POCO uses a "beast of burden" to do the very same thing. Really just a a couple of large hairdryers. Loads each line to neutral with up to 80A (Mega-Beast) and a voltmeter indicates voltage on both hot legs to neutral. One up, one down indicates bad neutral. Loaded leg down and other stays almost the same, bad hot leg on the loaded side. If it happens at the meter, it's a POCO problem. Fix should be no charge. Don't wait too long to get it fixed. Mucho damage can occur.
Beware if you load both lines the same amount you will not expose the bad neutral as easily as if you put a heavy load on one line and a light load on the other.
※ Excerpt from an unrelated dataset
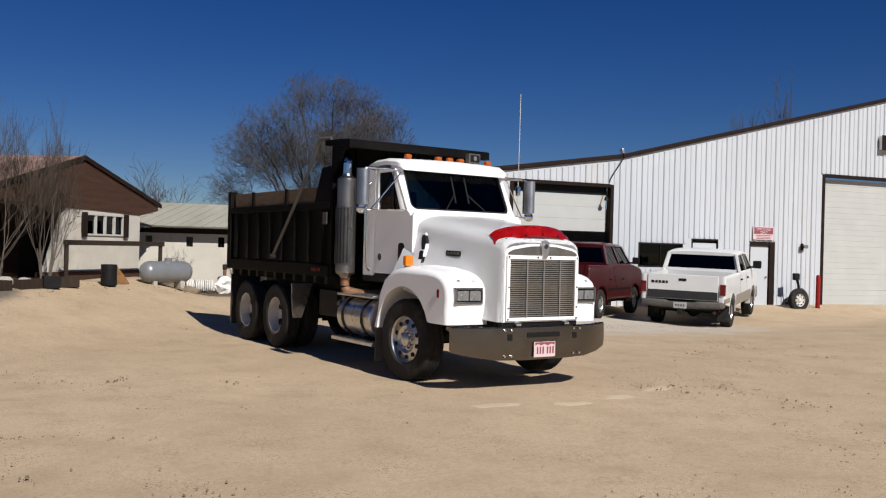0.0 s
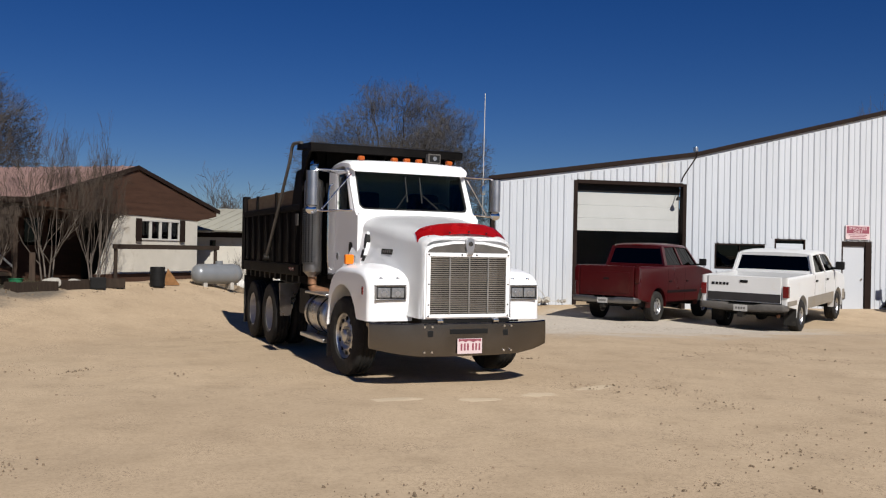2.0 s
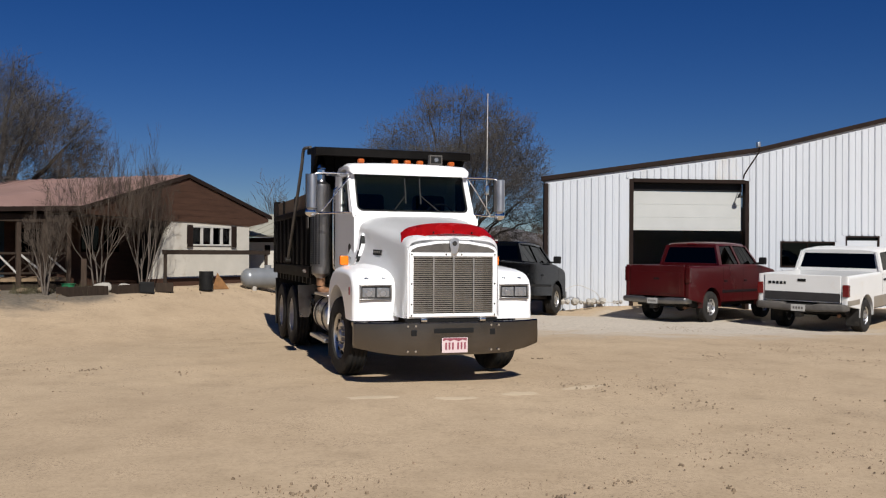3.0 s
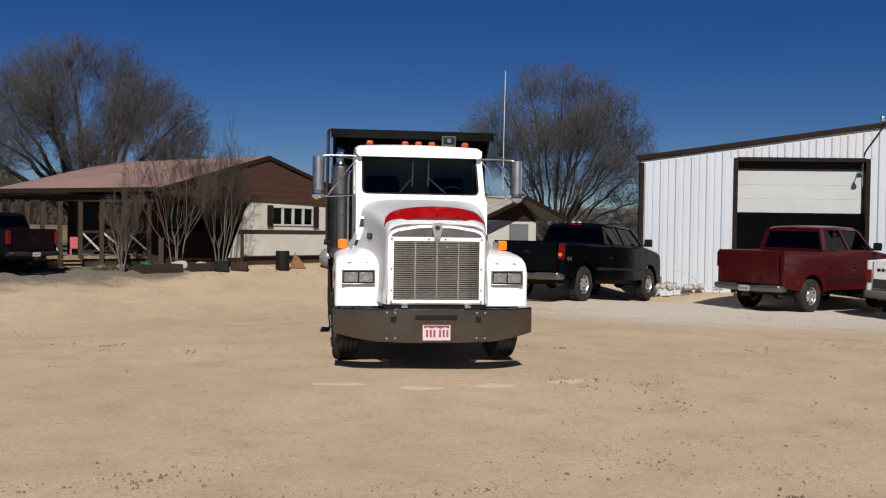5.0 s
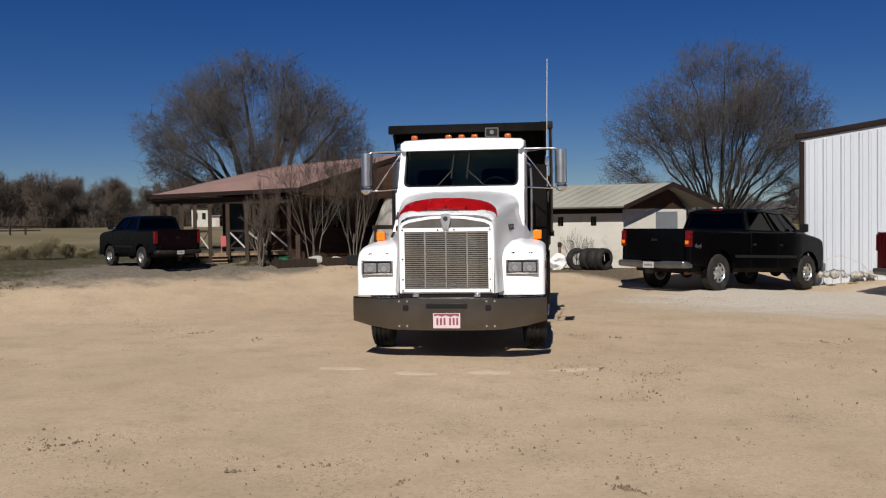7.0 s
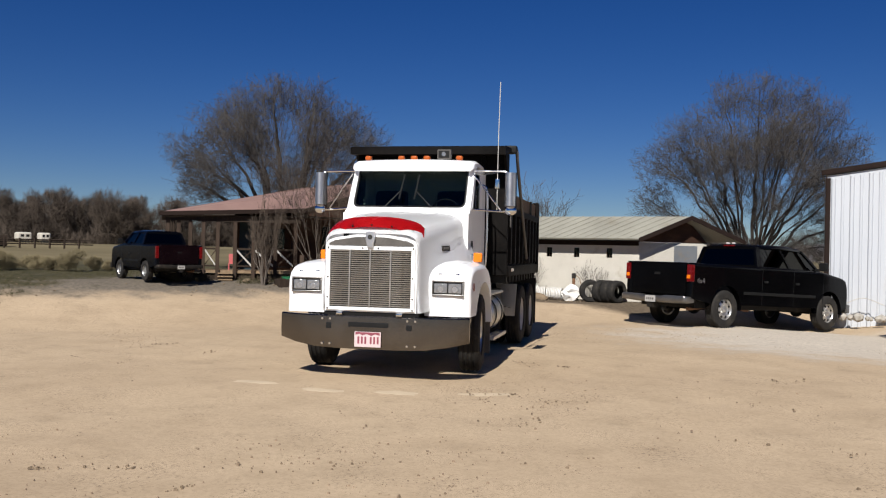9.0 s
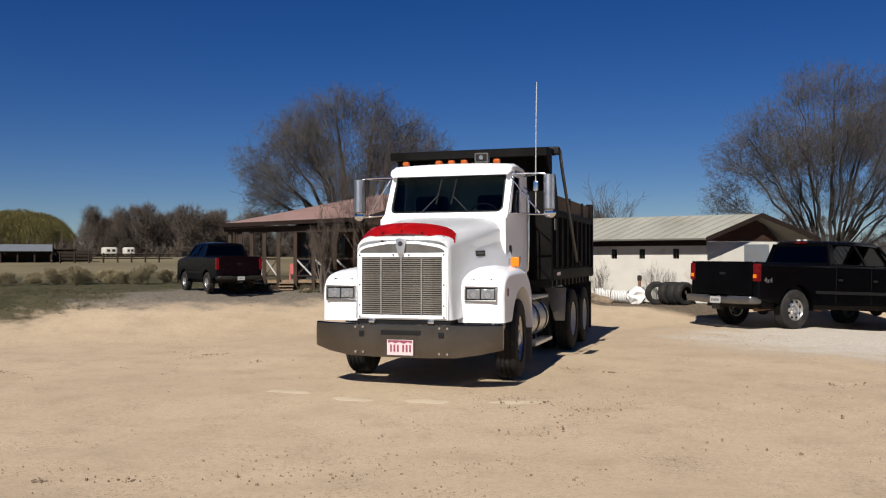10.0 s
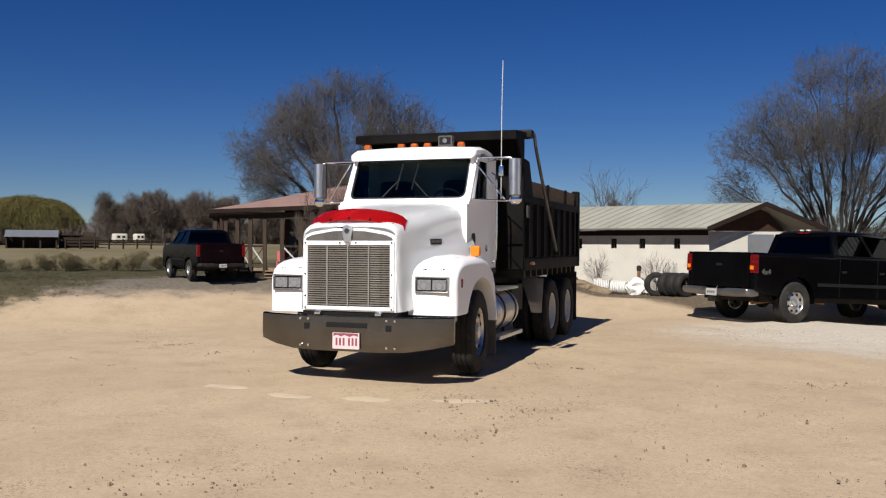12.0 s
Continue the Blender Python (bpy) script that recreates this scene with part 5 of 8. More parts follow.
# tanks and steps
for sx in (-1, 1):
    bm = B()
    lathe(bm, [(0.001, 2.22), (0.22, 2.22), (0.265, 2.245), (0.275, 2.28), (0.275, 3.14), (0.265, 3.175), (0.22, 3.20), (0.001, 3.20)], 28)
    bmesh.ops.rotate(bm, verts=bm.verts, matrix=Matrix.Rotation(radians(90), 3, "Z"))
    bmesh.ops.translate(bm, verts=bm.verts, vec=(sx * 0.92, 0, 0.70))
    tank = part("fuel_tank", bm, M["tank_metal"], truck, "round polished fuel tank")
    for y in (2.42, 2.98):
        bm = B()
        lathe(bm, [(0.277, y - 0.03), (0.285, y - 0.03), (0.285, y + 0.03), (0.277, y + 0.03)], 28)
        bmesh.ops.rotate(bm, verts=bm.verts, matrix=Matrix.Rotation(radians(90), 3, "Z"))
        bmesh.ops.translate(bm, verts=bm.verts, vec=(sx * 0.92, 0, 0.70))
        part("tank_strap", bm, M["frame_black"], tank)
    a, b = sorted((sx * 0.80, sx * 1.17))
    part("upper_step", bx(B(), a, b, 2.15, 3.22, 0.985, 1.02, 0.008), M["aluminium"], truck, "ribbed aluminium step")
    a, b = sorted((sx * 1.06, sx * 1.22))
    part("lower_step", bx(B(), a, b, 2.1, 3.28, 0.345, 0.40, 0.012), M["aluminium"], truck, "long aluminium lower step")
    for y in (2.3, 3.1):
        part("step_hanger", bx(B(), sx * 0.98 - 0.015, sx * 0.98 + 0.015, y - 0.02, y + 0.02, 0.36, 0.60), M["frame_black"], truck)
        part("step_bracket", bx(B(), min(sx * 0.96, sx * 1.10), max(sx * 0.96, sx * 1.10), y - 0.02, y + 0.02, 0.335, 0.358), M["frame_black"], truck)
    part("battery_box", bx(B(), min(sx * 0.55, sx * 1.0), max(sx * 0.55, sx * 1.0), 3.55, 4.15, 0.62, 1.02, 0.02), M["frame_black"], truck)
    part("drive_mud_flap", ext(B(), [(sx * 0.80, 1.07), (sx * 1.17, 1.07), (sx * 1.14, 0.52), (sx * 0.98, 0.52)], "y", 4.80, 4.815), M["tank_metal"], truck, "bent metal mudguard")
    part("rear_mud_flap", bx(B(), sx * 0.93 - 0.28, sx * 0.93 + 0.28, 7.36, 7.38, 0.22, 1.12, 0.006), M["rubber"], truck)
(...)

But yes connection that has not completely failed needs a moderate to heavy load to make it go into failure mode much quicker then a light load will when trying to diagnose a problem.
 
Thanks everyone for the input. I did use two AC volt meters (one for each phase) to neutral at the service entrance location and was able to use a hair dryer as a test. The voltage reading went from 126V to 160V on one phase and from 116V to 83V on the other phase after turning on the 1875W hair dryer.

My SEWAG is your L-L voltage was about 242. 126+116=242 & 160+83=243
 
Beware if you load both lines the same amount you will not expose the bad neutral as easily as if you put a heavy load on one line and a light load on the other. But yes connection that has not completely failed needs a moderate to heavy load to make it go into failure mode much quicker then a light load will when trying to diagnose a problem.

If you load each 120V leg equally, wouldnt that be the same as a 240V load? As you later write, the difference in loads would expose a bad neutral. If A and B legs were loaded almost identically, all the time, a service neutral would see nearly zero current and wouldnt be needed.

OP had a hairdryer skew the voltage almost 40V between legs. There would still need to be a load on the other leg to complete the 240V series circuit, yes? iow, if you had no service neutral, no single 120V load would work at all, correct? If the neutral had the equivalent of an 18ga wire left (not completely gone but almost there), a fairly high resi load like a hairdryer would still work, just the neutral would be hot, perhaps glowingly so.

I've gotta think in this case the neutral is completely toast or hanging on by a thread. I have to guess he doesnt have copper water pipes and a bonding connection to that and a neighbor's neutral.

At this point I'm curious as to where the failure is; at the xfmr, weatherhead, in the service drop, meter, etc. Forgive my assumption of an overhead service; it's very common here. jango, please let us know what was found.
 
If you load each 120V leg equally, wouldnt that be the same as a 240V load? As you later write, the difference in loads would expose a bad neutral. If A and B legs were loaded almost identically, all the time, a service neutral would see nearly zero current and wouldnt be needed.

OP had a hairdryer skew the voltage almost 40V between legs. There would still need to be a load on the other leg to complete the 240V series circuit, yes? iow, if you had no service neutral, no single 120V load would work at all, correct? If the neutral had the equivalent of an 18ga wire left (not completely gone but almost there), a fairly high resi load like a hairdryer would still work, just the neutral would be hot, perhaps glowingly so.

I've gotta think in this case the neutral is completely toast or hanging on by a thread. I have to guess he doesnt have copper water pipes and a bonding connection to that and a neighbor's neutral.

At this point I'm curious as to where the failure is; at the xfmr, weatherhead, in the service drop, meter, etc. Forgive my assumption of an overhead service; it's very common here. jango, please let us know what was found.
Kind of is the same thing I was trying to say. If you put two hair dryers, one on each leg you balance the neutral and won't find a bad neutral as easily as if you put a 500 watt load on one leg and a 1500 watt load on the other leg.